Chicago Residents Warned of Mercury
Aug. 28, 2000
CHICAGO (AP) _ No more than two or three teaspoons of mercury accidentally spilled when contractors removed aging gas meter regulators from the basements of dozens of homes in Chicago's northwest suburbs.
It's not that much, really. Nor is that kind of spill particularly uncommon, given the frequent use of elemental mercury in everything from thermometers and blood pressure gauges to older gas meters.
Still, health experts are cautioning homeowners _ particularly those with children _ to get the substance also known as ``quicksilver'' removed from their homes as soon as possible.

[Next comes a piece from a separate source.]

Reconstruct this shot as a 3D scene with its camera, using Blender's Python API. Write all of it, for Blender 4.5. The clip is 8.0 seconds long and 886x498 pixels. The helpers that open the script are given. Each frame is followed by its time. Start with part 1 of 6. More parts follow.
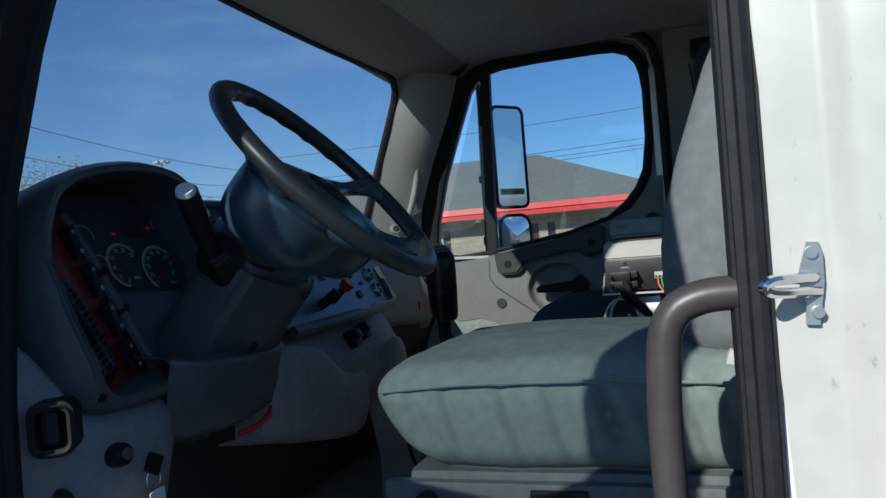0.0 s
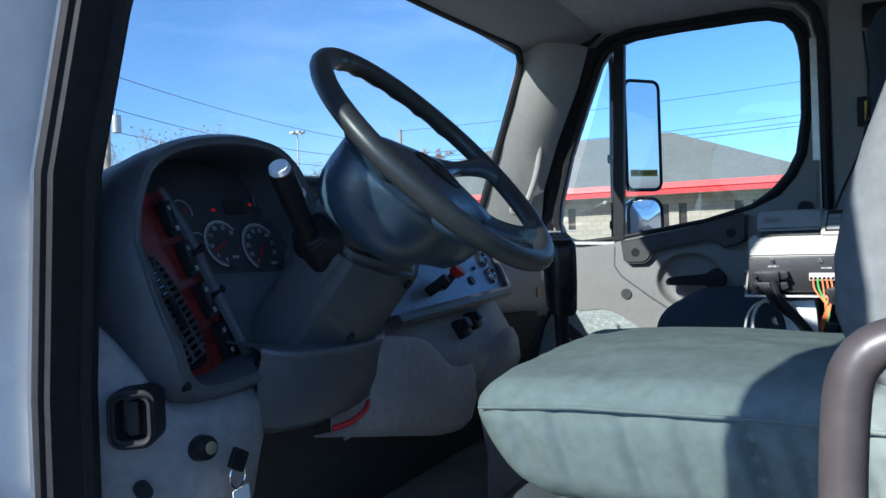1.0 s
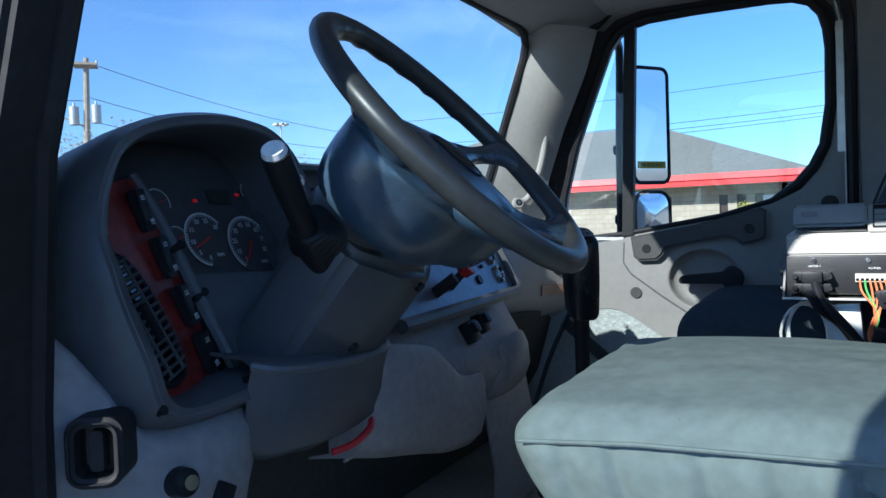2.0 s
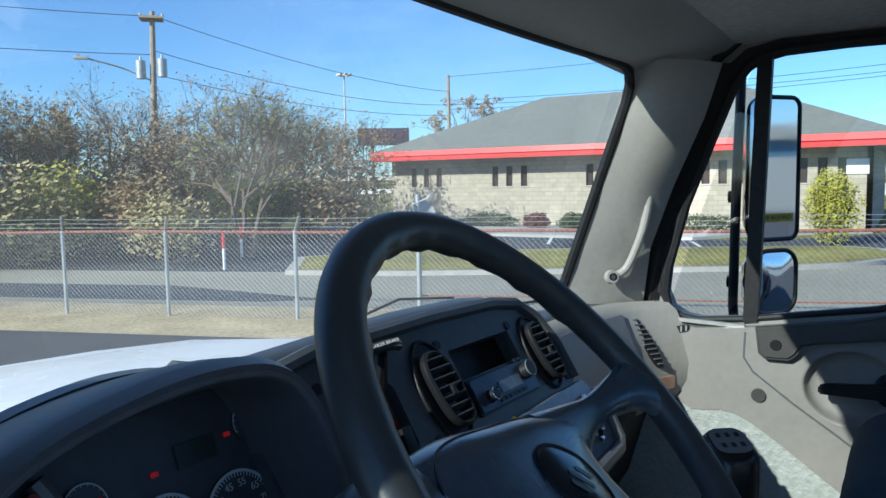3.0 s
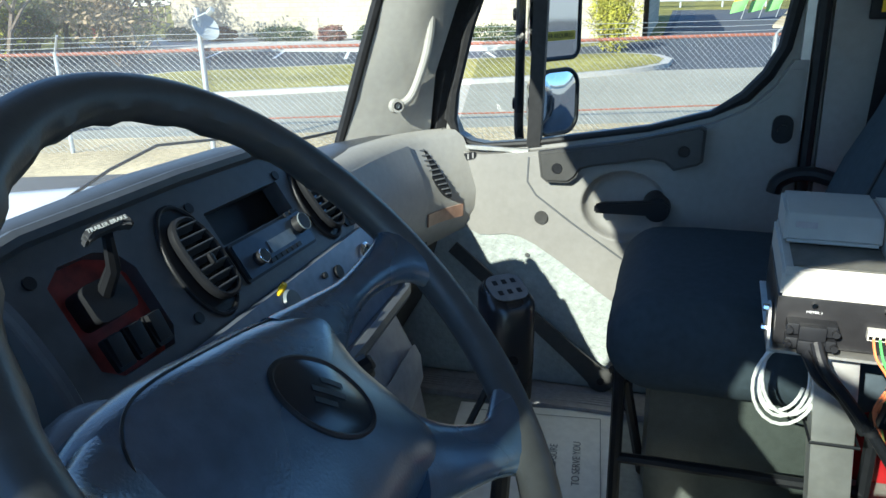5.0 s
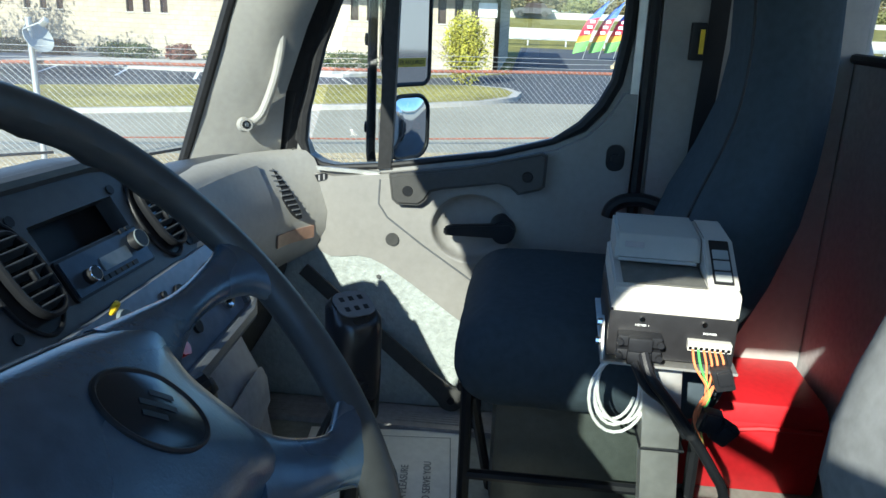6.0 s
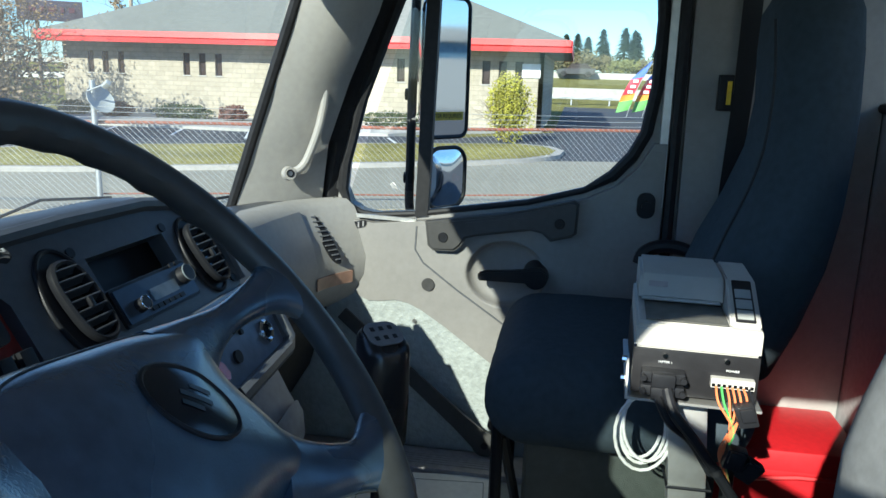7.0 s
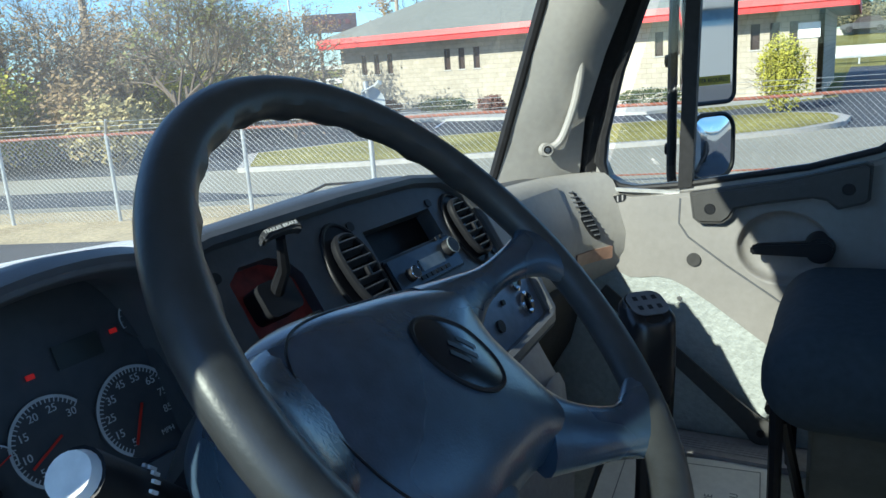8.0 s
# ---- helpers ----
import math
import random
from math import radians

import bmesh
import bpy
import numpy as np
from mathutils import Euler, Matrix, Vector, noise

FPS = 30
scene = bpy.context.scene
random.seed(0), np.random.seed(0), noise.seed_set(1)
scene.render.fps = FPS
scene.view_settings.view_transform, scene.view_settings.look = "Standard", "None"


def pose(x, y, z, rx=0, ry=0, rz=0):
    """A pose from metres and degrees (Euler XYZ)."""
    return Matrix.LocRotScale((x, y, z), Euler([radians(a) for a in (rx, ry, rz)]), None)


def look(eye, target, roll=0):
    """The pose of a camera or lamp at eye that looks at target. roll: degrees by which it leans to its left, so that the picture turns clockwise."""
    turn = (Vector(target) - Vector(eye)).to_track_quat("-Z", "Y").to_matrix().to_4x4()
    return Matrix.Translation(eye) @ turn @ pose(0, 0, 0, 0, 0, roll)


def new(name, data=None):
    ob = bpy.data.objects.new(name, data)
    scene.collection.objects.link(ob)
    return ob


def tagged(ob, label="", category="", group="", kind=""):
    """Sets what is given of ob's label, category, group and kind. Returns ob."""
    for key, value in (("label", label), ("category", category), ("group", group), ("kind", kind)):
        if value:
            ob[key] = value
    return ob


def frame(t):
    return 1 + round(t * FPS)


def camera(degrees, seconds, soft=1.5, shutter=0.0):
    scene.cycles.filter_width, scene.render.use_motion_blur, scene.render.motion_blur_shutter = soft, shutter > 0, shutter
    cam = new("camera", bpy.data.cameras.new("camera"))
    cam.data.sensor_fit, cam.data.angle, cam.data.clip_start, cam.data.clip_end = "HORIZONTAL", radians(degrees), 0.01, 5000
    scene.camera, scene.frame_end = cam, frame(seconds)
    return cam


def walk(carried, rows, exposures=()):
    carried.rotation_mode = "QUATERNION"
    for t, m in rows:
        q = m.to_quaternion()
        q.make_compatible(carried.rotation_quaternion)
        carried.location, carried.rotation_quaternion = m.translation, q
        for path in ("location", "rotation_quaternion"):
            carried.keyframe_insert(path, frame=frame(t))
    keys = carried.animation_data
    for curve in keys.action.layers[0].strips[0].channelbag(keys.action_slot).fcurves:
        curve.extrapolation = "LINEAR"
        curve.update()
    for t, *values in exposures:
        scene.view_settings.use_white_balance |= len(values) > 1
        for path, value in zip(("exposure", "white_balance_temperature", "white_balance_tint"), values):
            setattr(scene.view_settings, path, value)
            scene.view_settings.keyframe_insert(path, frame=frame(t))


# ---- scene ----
cam = camera(60.4, 8.0)
PATH = [
    (0, (-1.745, -0.615, 1.856), (0.147, 0.035, 1.865), -4.5),
    (0.5, (-1.660, -0.601, 1.878), (0.137, 0.278, 1.874), -2.6),
    (1, (-1.606, -0.577, 1.879), (0.155, 0.371, 1.841), -2.2),
    (1.2, (-1.589, -0.550, 1.867), (0.178, 0.382, 1.812), -2.7),
    (2.3, (-1.371, -0.375, 1.911), (0.410, 0.532, 1.856), -1.8),
    (2.5, (-1.266, -0.296, 1.997), (0.474, 0.686, 1.920), -1.7),
    (2.7, (-1.185, -0.240, 2.106), (0.512, 0.815, 2.003), -1.45),
    (3, (-1.088, -0.219, 2.217), (0.606, 0.828, 2.036), -1.0),
    (3.5, (-1.011, -0.203, 2.252), (0.787, 0.588, 1.877), 0.0),
    (4, (-0.980, -0.185, 2.240), (0.812, 0.498, 1.673), -0.1),
    (4.2, (-0.975, -0.190, 2.240), (0.811, 0.472, 1.638), -0.4),
    (5.3, (-0.948, -0.218, 2.240), (0.868, 0.268, 1.562), -1.4),
    (5.5, (-0.947, -0.217, 2.234), (0.893, 0.183, 1.558), -0.4),
    (6, (-0.960, -0.228, 2.229), (0.942, -0.036, 1.640), 2.2),
    (6.5, (-0.986, -0.256, 2.234), (0.965, -0.137, 1.813), 3.1),
    (7, (-1.018, -0.260, 2.214), (0.905, 0.055, 1.767), 1.7),
    (7.5, (-1.022, -0.253, 2.200), (0.812, 0.401, 1.743), -1.8),
    (8, (-1.013, -0.256, 2.190), (0.685, 0.689, 1.716), -4.0),
]
EXPOSURES = [(0.0, 0.08, 6000, 5), (0.3, 0.62, 6100, 7), (0.6, 0.98, 6050, 7), (1.0, 1.15, 5900, 7), (2.3, 1.22, 5800, 7), (2.7, 1.08, 5900, 5), (3.2, 1.06, 6300, 3),
             (4.0, 1.55, 6480, 1), (5.5, 1.88, 6480, 1), (6.0, 1.76, 6450, 1), (6.5, 1.46, 6400, 1), (8.0, 1.54, 6450, 1)]
walk(cam, [(t, look(eye, target, roll)) for t, eye, target, roll in PATH], EXPOSURES)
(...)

``I have three young children of my own. Absolutely I would be concerned,'' said Clyde Johnson, an environmental scientist at the City University of New York's Medgar Evers College, where he and his colleagues are tracking the effects of mercury in New York homes and apartments.
Most health experts agree that short exposures to small amounts of mercury are relatively harmless _ for example, when a thermometer breaks, allowing beads of the silvery liquid metal to escape. In fact, research has shown little danger in swallowing it.

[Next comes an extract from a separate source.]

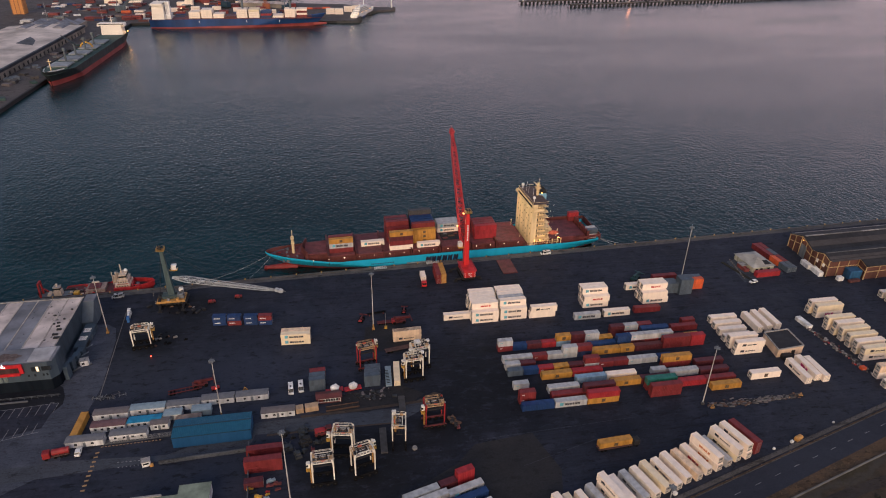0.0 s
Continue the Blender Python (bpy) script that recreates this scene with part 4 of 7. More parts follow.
def harbour_crane(x, y, yaw, tower_h, boom_foot, boom_tip, mats, label, lean=0.0, big=1.0, top=7.0, rail=None, chord=0.24, bw=1.0, hw=3.0):
    """Mobile harbour crane: wheeled chassis, turning house, tower and lattice boom; the boom points along local +x."""
    body, tower, boom, base = mats
    e = thing("harbour_crane", label, "crane", m=pose(x, y, 0, 0, 0, yaw))
    part("chassis", boxb(-6.5, 6.5, -3.2, 3.2, 1.0, 2.6, 0.15), base, e, "dark wheeled chassis")
    for sx in (-5.2, 5.2):
        for sy in (-1, 1):
            bm = bmesh.new()
            beam(bm, (sx, sy * 2.5, 1.6), (sx, sy * 6.6, 1.3), 0.9, 0.7)
            tube(bm, (sx, sy * 6.6, 0.25), (sx, sy * 6.6, 1.4), 0.28, 0.28, 8)
            box(bm, sx - 1.0, sx + 1.0, sy * 6.6 - 1.0, sy * 6.6 + 1.0, 0.0, 0.25)
            part("outrigger", bm, base, e)
    for i in range(7):
        for sy in (-2.7, 2.7):
            part("wheel", tubeb((-5.4 + i * 1.8, sy - 0.5, 0.75), (-5.4 + i * 1.8, sy + 0.5, 0.75), 0.75, 0.75, 12), M_RUBBER, e)
    part("slew_ring", tubeb((0, 0, 2.6), (0, 0, 3.4), 2.3, 2.3, 18), base, e)
    part("machine_house", boxb(-8.8 * big, 3.2, -hw, hw, 3.4, top, 0.25), body, e)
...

The trouble comes, they say, when the shiny, silver-white and odorless liquid vaporizes. That can happen, for example, when mercury spills are tracked onto carpets and dispersed by something like a vacuum cleaner.
``The important thing is to have it handled and cleaned up by a professional _ to look for hidden places where it has accumulated,'' said Ira Whitman, an environmental engineer from east Brunswick, N.J., and former official in the Ohio Environmental Protection Agency. ``It has to be taken seriously.''
Because of its heaviness and moldable nature, Whitman said liquid mercury can find its way into cracks and crevices and even under floor boards.
That's one reason Johnson says children are particularly at risk. He says he also has found that mercury tends to vaporize closer to the ground, particularly in winter when houses are less ventilated.
The U.S. Environmental Protection Agency estimates about 158 tons of mercury is released into this country's atmosphere each year, most of it because of combustible fuels, such as coal.
In the Chicago case, Nicor Gas has begun to inspect and clean up homes where workers from another company allegedly spilled mercury in basements while replacing outdated gas meters last year.
As of Friday, Nicor spokesman Lee Haines said the utility had identified about 170 homes in 11 suburbs north and west of Chicago as potentially at risk. Of those tested, mercury was found in at least 34, with some of the families having to be evacuated.
That led the company to announce Saturday that it would expand the number of homes to be tested to as many as 200,000.
Tom Schafer, a spokesman with the Illinois Department of Public Health, said dozens of people have called the department's mercury hot line, but he said most have discovered that their homes do not have the kind of meter regulators that are causing problems.